What is interesting is how, despite the fact that in aggregate Chrysler and Fiat were selling the same number of cars ten years ago and employed fewer people, they were losing money. Together now they are profitable and that’s the tangible proof of the benefit of their union.

And this is just the beginning. In the same way that CNH Industrial and Cushman & Wakefield will shortly map out their plans for the future, on May 6th you will be able to hear more about the exciting future of FCA and its 300,000 employees when the company presents its business plan in Detroit.

We are positive about the prospects for our investments. If they were to require additional capital for further, profitable development, we would be more than happy to provide it.

This year we will be holding our Shareholder Meeting on May 22 at the Giovanni Agnelli Plant in Grugliasco, near Turin, a plant that was inaugurated in 2013. Today 2,100 people are working there, building the great Maseratis that are now being sold all around the world.

This will also be an opportunity to celebrate the centenary of the brand, which was founded by the Maserati Brothers in Bologna in 1914.

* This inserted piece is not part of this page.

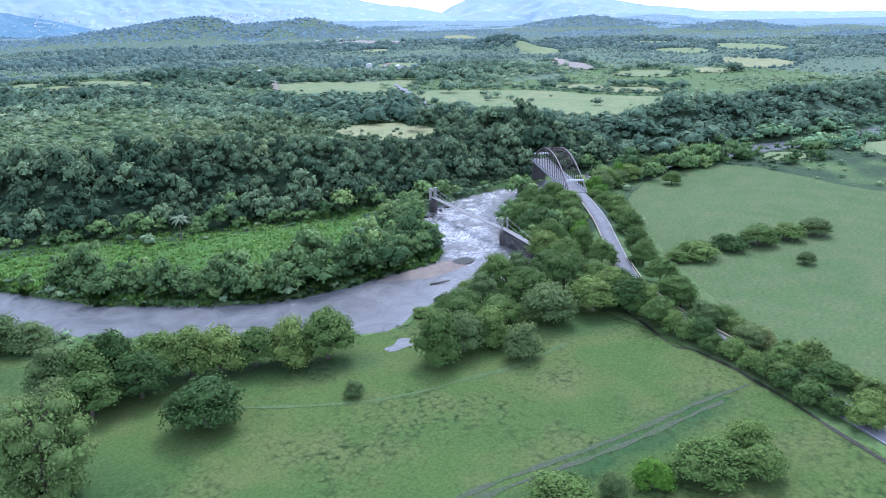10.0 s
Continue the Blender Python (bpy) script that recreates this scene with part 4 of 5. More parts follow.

We hope you will take the time to tour the plant and see how much care and precision goes into making these wonderful automobiles.

As always, let me remind you that it is possible to ask questions in advance of the Shareholders’ Meeting by following the procedure set out on our web site www.exor.com. Non-shareholders will also have the chance to raise questions by sending a short email to the following address: agm@exor.com. The latter will be grouped together, summarized by subject and answered during the meeting.

I look forward to seeing you at a busy Maserati plant!